The probability of prejudice becomes all the greater when, as here, different policies are involved. Legal and factual defenses to liability may pertain to one policy but not to another. For example, in the Superior Court suit defended by the defendant in this case, the precise time and date of the dog-bite was immaterial because the $10,000 policy which admittedly covered the accident had been in force for over two years. At the trial in this court, chronology was highly material to the defendant's contention that the accident occurred prior to the issuance of the $20,000 policy.
The plaintiff has made no showing that the defendant waived its defense of lack of notice on the $20,000 policy nor that failure to give notice specifically relating to that policy should be excused for any reason. The plaintiff has not attempted to explain why the late Mr. Duggan failed to tell his wife about having taken out a new $20,000 liability policy on the very day before the dog-bite incident. It is inconceivable that the coincidence never dawned upon him.

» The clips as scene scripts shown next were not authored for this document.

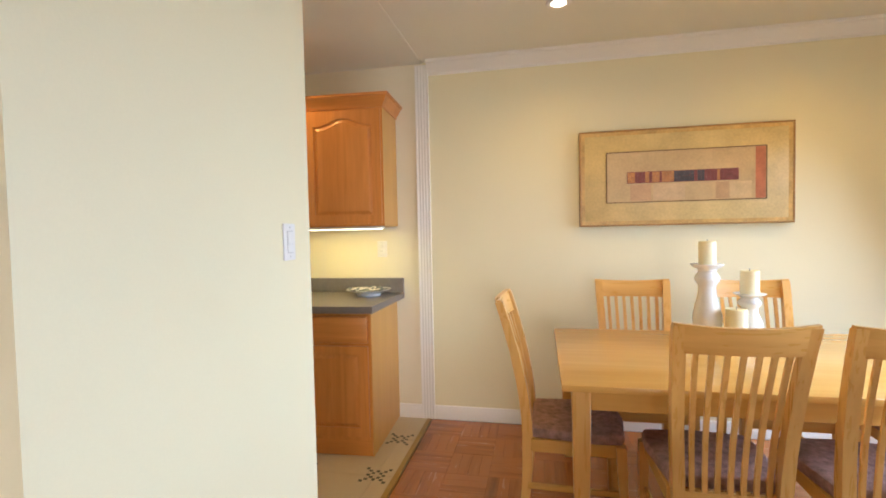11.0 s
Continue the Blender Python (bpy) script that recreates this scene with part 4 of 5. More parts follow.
    for k in range(420):
        dab(R.random(), R.uniform(0, 0.36), 0.0022, R.uniform(0.012, 0.03), R.choice(("dark", "green", "olive", "lime")), R.uniform(-0.25, 0.25))
    part("paint", bm, mats, c, "thick brushed oil paint", soft=False)
    bm = bmesh.new()
    for k in range(8):
        bx(bm, 0.83 * w + k * 0.012, 0.83 * w + k * 0.012 + 0.008, -0.0432, -0.0428, 0.028 + 0.006 * math.sin(k * 2.1), 0.033 + 0.008 * abs(math.sin(k * 1.7)))
    part("signature", bm, mats[names.index("straw")], c)


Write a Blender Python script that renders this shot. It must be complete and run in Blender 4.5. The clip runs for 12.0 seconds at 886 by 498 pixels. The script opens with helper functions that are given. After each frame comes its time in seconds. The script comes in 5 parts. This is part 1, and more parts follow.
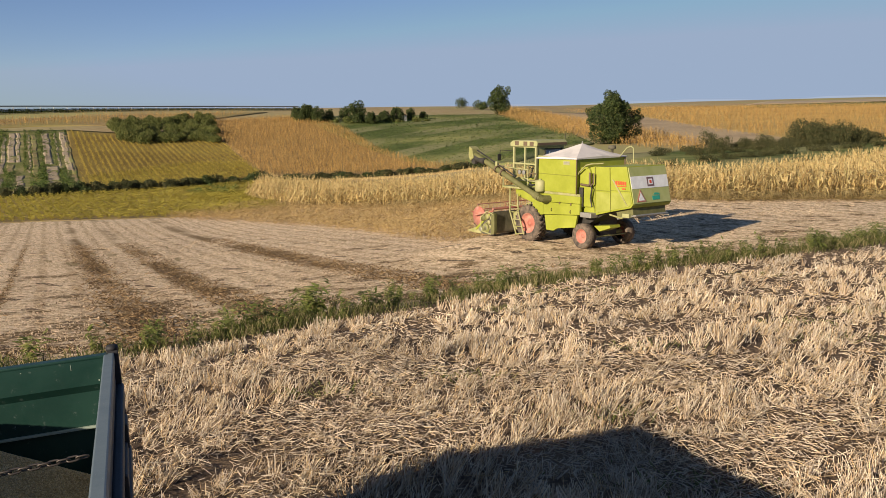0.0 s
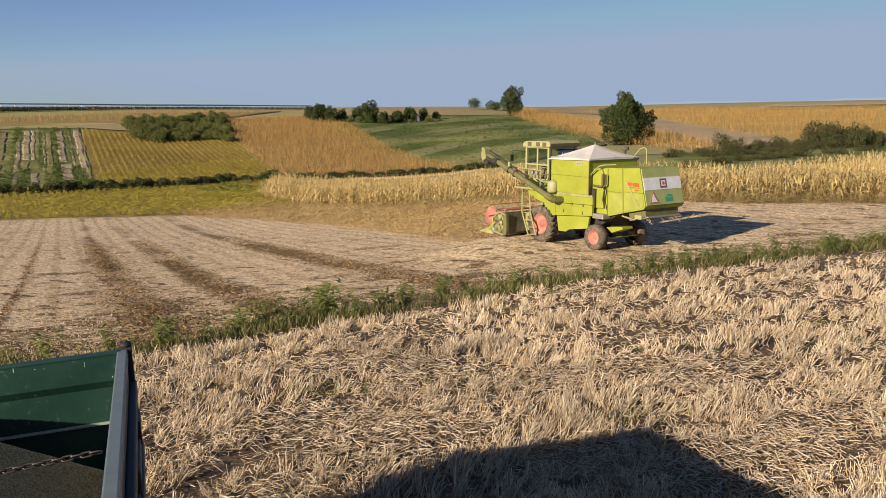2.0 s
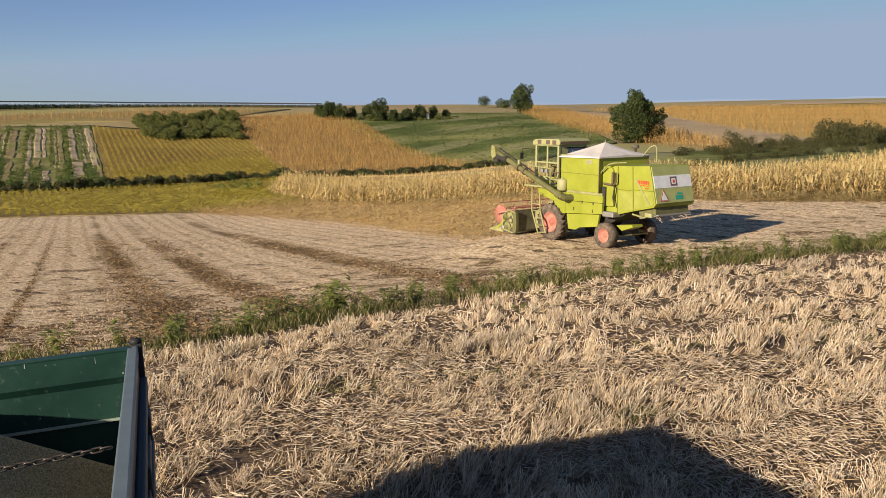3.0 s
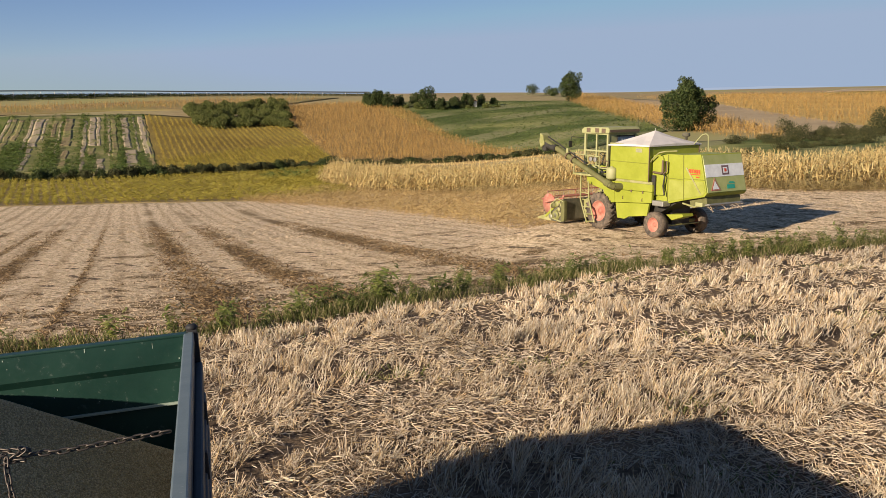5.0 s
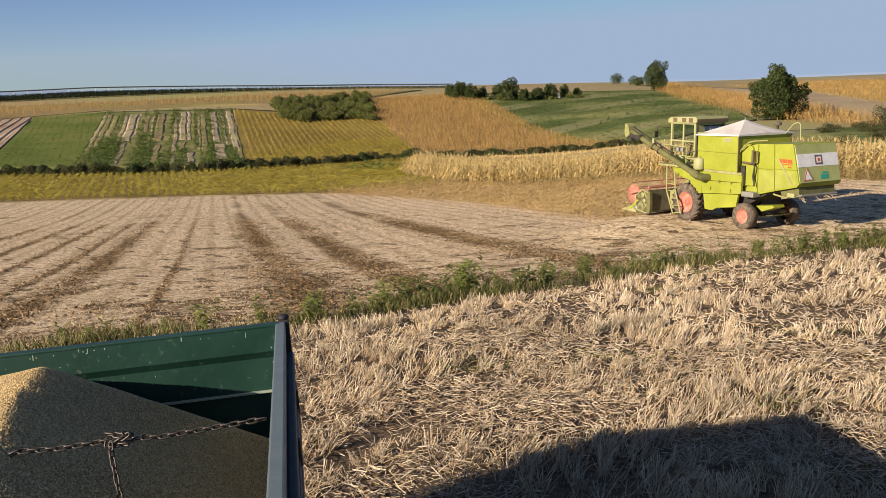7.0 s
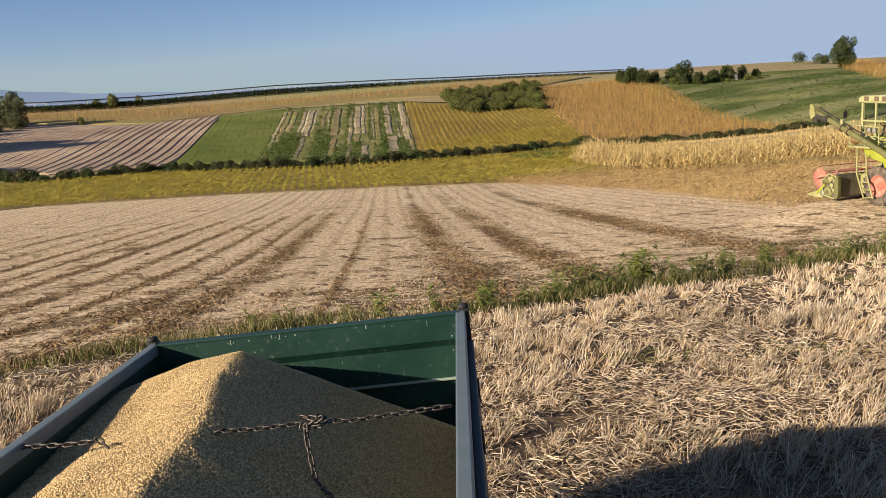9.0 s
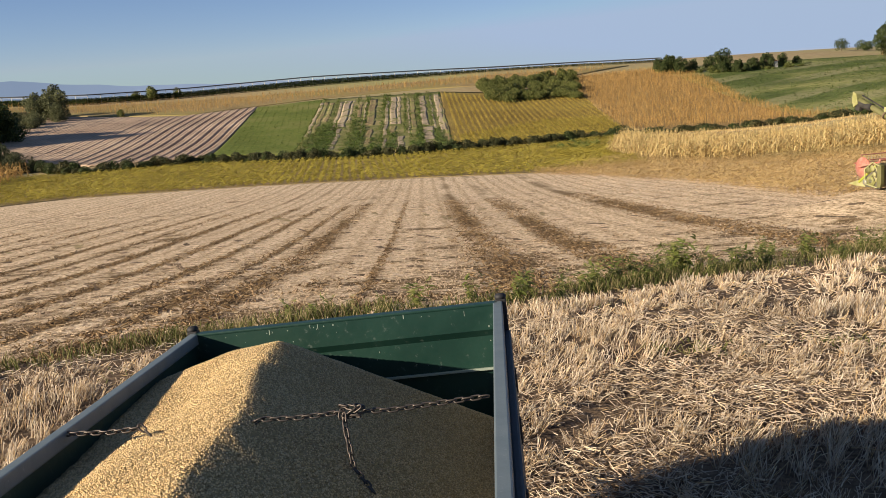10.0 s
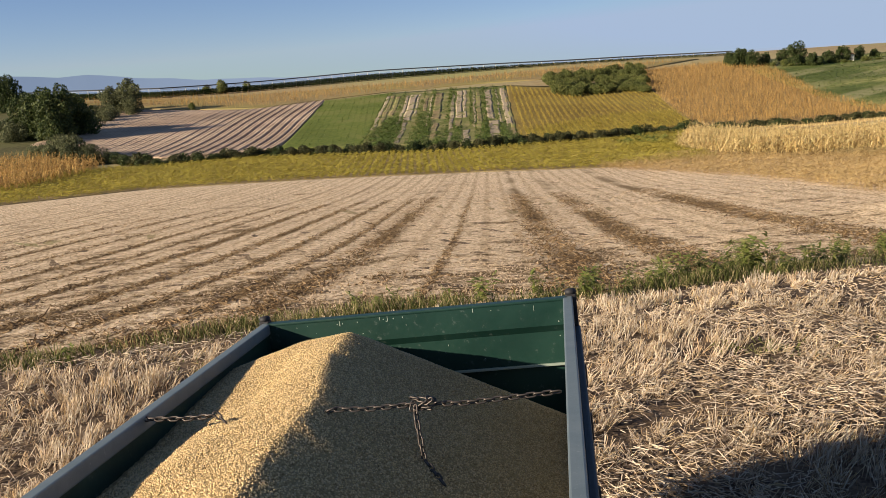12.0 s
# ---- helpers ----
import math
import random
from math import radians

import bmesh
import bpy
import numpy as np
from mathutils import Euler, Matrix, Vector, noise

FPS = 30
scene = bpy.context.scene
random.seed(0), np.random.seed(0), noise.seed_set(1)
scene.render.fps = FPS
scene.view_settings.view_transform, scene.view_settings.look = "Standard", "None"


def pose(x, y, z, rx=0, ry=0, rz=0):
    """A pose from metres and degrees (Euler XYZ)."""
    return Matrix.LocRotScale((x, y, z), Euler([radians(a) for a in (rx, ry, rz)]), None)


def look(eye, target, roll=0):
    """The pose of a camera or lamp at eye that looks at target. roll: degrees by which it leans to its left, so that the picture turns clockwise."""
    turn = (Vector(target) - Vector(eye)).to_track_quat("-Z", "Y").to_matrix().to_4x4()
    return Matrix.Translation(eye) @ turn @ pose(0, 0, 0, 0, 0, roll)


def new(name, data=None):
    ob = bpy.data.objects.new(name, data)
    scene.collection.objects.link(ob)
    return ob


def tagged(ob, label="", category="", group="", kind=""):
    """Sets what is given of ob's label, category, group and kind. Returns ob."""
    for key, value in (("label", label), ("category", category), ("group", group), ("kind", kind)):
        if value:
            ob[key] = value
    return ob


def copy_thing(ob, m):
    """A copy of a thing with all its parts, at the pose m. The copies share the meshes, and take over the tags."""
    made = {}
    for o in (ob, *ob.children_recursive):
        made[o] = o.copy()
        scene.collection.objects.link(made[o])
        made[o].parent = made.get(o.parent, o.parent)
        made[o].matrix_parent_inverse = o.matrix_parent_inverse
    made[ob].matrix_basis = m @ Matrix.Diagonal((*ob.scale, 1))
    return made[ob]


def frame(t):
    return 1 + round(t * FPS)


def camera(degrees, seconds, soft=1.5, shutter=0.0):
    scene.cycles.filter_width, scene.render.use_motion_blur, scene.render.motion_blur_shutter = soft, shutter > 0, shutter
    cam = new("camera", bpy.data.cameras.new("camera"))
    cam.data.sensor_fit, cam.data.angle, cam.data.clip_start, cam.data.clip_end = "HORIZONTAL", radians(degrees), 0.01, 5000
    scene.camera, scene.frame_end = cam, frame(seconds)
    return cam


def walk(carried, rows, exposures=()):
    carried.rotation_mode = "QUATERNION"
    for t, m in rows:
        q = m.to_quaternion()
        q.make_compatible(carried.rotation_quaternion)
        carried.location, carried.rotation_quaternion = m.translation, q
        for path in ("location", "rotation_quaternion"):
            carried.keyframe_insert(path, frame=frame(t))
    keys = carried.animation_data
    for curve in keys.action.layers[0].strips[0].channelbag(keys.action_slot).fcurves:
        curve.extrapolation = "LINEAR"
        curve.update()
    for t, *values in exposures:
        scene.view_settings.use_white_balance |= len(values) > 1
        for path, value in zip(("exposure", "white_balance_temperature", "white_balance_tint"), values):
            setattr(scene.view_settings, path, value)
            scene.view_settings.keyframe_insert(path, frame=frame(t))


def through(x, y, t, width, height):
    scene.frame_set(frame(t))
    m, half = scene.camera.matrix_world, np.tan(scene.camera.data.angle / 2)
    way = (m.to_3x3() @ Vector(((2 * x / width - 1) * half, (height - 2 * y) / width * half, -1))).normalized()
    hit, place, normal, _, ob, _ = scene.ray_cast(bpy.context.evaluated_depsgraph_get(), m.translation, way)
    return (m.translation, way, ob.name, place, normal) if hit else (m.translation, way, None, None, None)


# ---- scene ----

I conclude that although the accident on February 18, 1959 was an occurrrnce within the coverage of the $20,000 policiv,
the Duggans did not give timely notice of it to the defendant under that policy and their failure to do so was a material breach of a condition of the defendant's liability under that policy which was prejudicial to and not waived by the defendant.Judgment for the defendant.